> _WHAT TO WORK ON_
Leave out the pictures and repeat the rest of the material exactly.

> _DATASET EXCERPT_
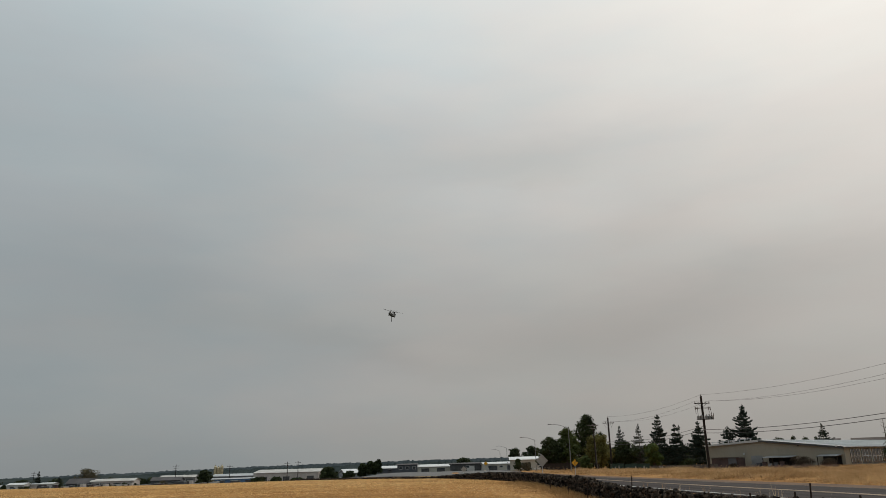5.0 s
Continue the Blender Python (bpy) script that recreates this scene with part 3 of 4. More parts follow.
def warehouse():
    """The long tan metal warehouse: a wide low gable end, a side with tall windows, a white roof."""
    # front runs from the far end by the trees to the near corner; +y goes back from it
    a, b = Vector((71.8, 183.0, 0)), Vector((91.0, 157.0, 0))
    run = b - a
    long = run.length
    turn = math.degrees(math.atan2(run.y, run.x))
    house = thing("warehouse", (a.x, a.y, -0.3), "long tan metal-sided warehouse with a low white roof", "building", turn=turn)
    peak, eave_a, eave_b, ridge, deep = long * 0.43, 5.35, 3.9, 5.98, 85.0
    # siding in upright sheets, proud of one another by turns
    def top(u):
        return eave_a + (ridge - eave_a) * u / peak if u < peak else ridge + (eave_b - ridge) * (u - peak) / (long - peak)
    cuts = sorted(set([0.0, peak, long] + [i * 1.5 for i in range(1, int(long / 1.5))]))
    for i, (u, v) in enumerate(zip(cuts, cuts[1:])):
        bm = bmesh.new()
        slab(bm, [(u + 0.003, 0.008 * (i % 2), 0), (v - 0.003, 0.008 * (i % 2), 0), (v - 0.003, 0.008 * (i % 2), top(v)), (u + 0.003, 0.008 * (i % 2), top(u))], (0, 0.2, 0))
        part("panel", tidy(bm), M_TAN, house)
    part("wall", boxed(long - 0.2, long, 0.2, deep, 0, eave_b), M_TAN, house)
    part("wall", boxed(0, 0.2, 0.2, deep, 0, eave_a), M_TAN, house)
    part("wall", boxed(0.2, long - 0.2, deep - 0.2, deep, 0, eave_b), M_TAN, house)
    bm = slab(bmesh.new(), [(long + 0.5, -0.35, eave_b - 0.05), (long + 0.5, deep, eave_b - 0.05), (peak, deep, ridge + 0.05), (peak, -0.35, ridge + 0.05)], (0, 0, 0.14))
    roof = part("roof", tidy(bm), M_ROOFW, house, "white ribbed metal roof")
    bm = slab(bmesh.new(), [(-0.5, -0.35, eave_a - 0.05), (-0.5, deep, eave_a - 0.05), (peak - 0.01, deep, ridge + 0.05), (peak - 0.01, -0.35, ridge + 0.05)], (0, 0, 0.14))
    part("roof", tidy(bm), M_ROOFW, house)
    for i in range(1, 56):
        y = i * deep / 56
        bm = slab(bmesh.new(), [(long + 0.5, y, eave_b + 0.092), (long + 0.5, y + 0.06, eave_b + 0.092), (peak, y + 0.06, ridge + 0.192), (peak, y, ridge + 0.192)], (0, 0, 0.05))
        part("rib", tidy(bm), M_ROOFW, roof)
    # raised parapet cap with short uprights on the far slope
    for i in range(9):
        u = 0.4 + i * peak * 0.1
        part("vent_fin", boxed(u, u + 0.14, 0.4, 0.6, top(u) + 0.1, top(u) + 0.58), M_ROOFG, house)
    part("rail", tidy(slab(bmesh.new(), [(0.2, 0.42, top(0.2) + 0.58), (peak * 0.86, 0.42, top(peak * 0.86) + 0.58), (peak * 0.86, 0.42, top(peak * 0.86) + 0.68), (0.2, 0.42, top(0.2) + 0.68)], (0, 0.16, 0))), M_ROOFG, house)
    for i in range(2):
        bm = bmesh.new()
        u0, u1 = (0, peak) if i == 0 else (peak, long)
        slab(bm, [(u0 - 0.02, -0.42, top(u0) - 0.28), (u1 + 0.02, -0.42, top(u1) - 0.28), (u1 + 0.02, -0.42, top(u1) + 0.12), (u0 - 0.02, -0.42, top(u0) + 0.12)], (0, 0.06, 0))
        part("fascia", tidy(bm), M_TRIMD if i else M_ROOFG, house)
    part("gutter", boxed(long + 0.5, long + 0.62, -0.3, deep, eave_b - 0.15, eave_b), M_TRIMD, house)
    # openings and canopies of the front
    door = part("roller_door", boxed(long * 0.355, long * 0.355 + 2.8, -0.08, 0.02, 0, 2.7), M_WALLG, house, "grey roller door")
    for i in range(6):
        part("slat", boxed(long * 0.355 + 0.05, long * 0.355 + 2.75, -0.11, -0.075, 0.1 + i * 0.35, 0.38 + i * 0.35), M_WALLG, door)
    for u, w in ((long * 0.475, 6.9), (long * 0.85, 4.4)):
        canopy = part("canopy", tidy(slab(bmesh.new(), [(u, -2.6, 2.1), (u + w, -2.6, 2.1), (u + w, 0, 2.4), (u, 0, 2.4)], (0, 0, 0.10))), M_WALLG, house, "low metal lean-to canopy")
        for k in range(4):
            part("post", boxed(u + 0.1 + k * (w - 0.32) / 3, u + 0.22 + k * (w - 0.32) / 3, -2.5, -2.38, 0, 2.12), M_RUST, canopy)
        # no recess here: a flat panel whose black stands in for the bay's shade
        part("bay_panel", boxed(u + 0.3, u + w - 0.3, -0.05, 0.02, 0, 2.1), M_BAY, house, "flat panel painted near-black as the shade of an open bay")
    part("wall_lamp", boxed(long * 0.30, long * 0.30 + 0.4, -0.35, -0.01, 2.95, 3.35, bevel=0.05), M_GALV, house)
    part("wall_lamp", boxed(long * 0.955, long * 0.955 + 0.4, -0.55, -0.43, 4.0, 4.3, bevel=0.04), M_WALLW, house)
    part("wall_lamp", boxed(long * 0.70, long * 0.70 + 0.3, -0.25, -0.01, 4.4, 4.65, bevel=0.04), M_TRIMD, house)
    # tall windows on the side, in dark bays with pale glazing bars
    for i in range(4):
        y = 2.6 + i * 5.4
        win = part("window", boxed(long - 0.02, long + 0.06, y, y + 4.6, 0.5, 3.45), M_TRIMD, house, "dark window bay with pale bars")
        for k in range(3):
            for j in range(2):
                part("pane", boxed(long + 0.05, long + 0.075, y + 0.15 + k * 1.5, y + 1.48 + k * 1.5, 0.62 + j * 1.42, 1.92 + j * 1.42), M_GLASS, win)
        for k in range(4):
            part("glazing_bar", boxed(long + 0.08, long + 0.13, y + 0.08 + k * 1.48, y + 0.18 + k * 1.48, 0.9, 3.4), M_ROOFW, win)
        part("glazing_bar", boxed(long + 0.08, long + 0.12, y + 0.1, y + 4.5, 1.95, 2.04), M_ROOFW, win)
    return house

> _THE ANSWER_
5.0 s
Continue the Blender Python (bpy) script that recreates this scene with part 3 of 4. More parts follow.
def warehouse():
    """The long tan metal warehouse: a wide low gable end, a side with tall windows, a white roof."""
    # front runs from the far end by the trees to the near corner; +y goes back from it
    a, b = Vector((71.8, 183.0, 0)), Vector((91.0, 157.0, 0))
    run = b - a
    long = run.length
    turn = math.degrees(math.atan2(run.y, run.x))
    house = thing("warehouse", (a.x, a.y, -0.3), "long tan metal-sided warehouse with a low white roof", "building", turn=turn)
    peak, eave_a, eave_b, ridge, deep = long * 0.43, 5.35, 3.9, 5.98, 85.0
    # siding in upright sheets, proud of one another by turns
    def top(u):
        return eave_a + (ridge - eave_a) * u / peak if u < peak else ridge + (eave_b - ridge) * (u - peak) / (long - peak)
    cuts = sorted(set([0.0, peak, long] + [i * 1.5 for i in range(1, int(long / 1.5))]))
    for i, (u, v) in enumerate(zip(cuts, cuts[1:])):
        bm = bmesh.new()
        slab(bm, [(u + 0.003, 0.008 * (i % 2), 0), (v - 0.003, 0.008 * (i % 2), 0), (v - 0.003, 0.008 * (i % 2), top(v)), (u + 0.003, 0.008 * (i % 2), top(u))], (0, 0.2, 0))
        part("panel", tidy(bm), M_TAN, house)
    part("wall", boxed(long - 0.2, long, 0.2, deep, 0, eave_b), M_TAN, house)
    part("wall", boxed(0, 0.2, 0.2, deep, 0, eave_a), M_TAN, house)
    part("wall", boxed(0.2, long - 0.2, deep - 0.2, deep, 0, eave_b), M_TAN, house)
    bm = slab(bmesh.new(), [(long + 0.5, -0.35, eave_b - 0.05), (long + 0.5, deep, eave_b - 0.05), (peak, deep, ridge + 0.05), (peak, -0.35, ridge + 0.05)], (0, 0, 0.14))
    roof = part("roof", tidy(bm), M_ROOFW, house, "white ribbed metal roof")
    bm = slab(bmesh.new(), [(-0.5, -0.35, eave_a - 0.05), (-0.5, deep, eave_a - 0.05), (peak - 0.01, deep, ridge + 0.05), (peak - 0.01, -0.35, ridge + 0.05)], (0, 0, 0.14))
    part("roof", tidy(bm), M_ROOFW, house)
    for i in range(1, 56):
        y = i * deep / 56
        bm = slab(bmesh.new(), [(long + 0.5, y, eave_b + 0.092), (long + 0.5, y + 0.06, eave_b + 0.092), (peak, y + 0.06, ridge + 0.192), (peak, y, ridge + 0.192)], (0, 0, 0.05))
        part("rib", tidy(bm), M_ROOFW, roof)
    # raised parapet cap with short uprights on the far slope
    for i in range(9):
        u = 0.4 + i * peak * 0.1
        part("vent_fin", boxed(u, u + 0.14, 0.4, 0.6, top(u) + 0.1, top(u) + 0.58), M_ROOFG, house)
    part("rail", tidy(slab(bmesh.new(), [(0.2, 0.42, top(0.2) + 0.58), (peak * 0.86, 0.42, top(peak * 0.86) + 0.58), (peak * 0.86, 0.42, top(peak * 0.86) + 0.68), (0.2, 0.42, top(0.2) + 0.68)], (0, 0.16, 0))), M_ROOFG, house)
    for i in range(2):
        bm = bmesh.new()
        u0, u1 = (0, peak) if i == 0 else (peak, long)
        slab(bm, [(u0 - 0.02, -0.42, top(u0) - 0.28), (u1 + 0.02, -0.42, top(u1) - 0.28), (u1 + 0.02, -0.42, top(u1) + 0.12), (u0 - 0.02, -0.42, top(u0) + 0.12)], (0, 0.06, 0))
        part("fascia", tidy(bm), M_TRIMD if i else M_ROOFG, house)
    part("gutter", boxed(long + 0.5, long + 0.62, -0.3, deep, eave_b - 0.15, eave_b), M_TRIMD, house)
    # openings and canopies of the front
    door = part("roller_door", boxed(long * 0.355, long * 0.355 + 2.8, -0.08, 0.02, 0, 2.7), M_WALLG, house, "grey roller door")
    for i in range(6):
        part("slat", boxed(long * 0.355 + 0.05, long * 0.355 + 2.75, -0.11, -0.075, 0.1 + i * 0.35, 0.38 + i * 0.35), M_WALLG, door)
    for u, w in ((long * 0.475, 6.9), (long * 0.85, 4.4)):
        canopy = part("canopy", tidy(slab(bmesh.new(), [(u, -2.6, 2.1), (u + w, -2.6, 2.1), (u + w, 0, 2.4), (u, 0, 2.4)], (0, 0, 0.10))), M_WALLG, house, "low metal lean-to canopy")
        for k in range(4):
            part("post", boxed(u + 0.1 + k * (w - 0.32) / 3, u + 0.22 + k * (w - 0.32) / 3, -2.5, -2.38, 0, 2.12), M_RUST, canopy)
        # no recess here: a flat panel whose black stands in for the bay's shade
        part("bay_panel", boxed(u + 0.3, u + w - 0.3, -0.05, 0.02, 0, 2.1), M_BAY, house, "flat panel painted near-black as the shade of an open bay")
    part("wall_lamp", boxed(long * 0.30, long * 0.30 + 0.4, -0.35, -0.01, 2.95, 3.35, bevel=0.05), M_GALV, house)
    part("wall_lamp", boxed(long * 0.955, long * 0.955 + 0.4, -0.55, -0.43, 4.0, 4.3, bevel=0.04), M_WALLW, house)
    part("wall_lamp", boxed(long * 0.70, long * 0.70 + 0.3, -0.25, -0.01, 4.4, 4.65, bevel=0.04), M_TRIMD, house)
    # tall windows on the side, in dark bays with pale glazing bars
    for i in range(4):
        y = 2.6 + i * 5.4
        win = part("window", boxed(long - 0.02, long + 0.06, y, y + 4.6, 0.5, 3.45), M_TRIMD, house, "dark window bay with pale bars")
        for k in range(3):
            for j in range(2):
                part("pane", boxed(long + 0.05, long + 0.075, y + 0.15 + k * 1.5, y + 1.48 + k * 1.5, 0.62 + j * 1.42, 1.92 + j * 1.42), M_GLASS, win)
        for k in range(4):
            part("glazing_bar", boxed(long + 0.08, long + 0.13, y + 0.08 + k * 1.48, y + 0.18 + k * 1.48, 0.9, 3.4), M_ROOFW, win)
        part("glazing_bar", boxed(long + 0.08, long + 0.12, y + 0.1, y + 4.5, 1.95, 2.04), M_ROOFW, win)
    return house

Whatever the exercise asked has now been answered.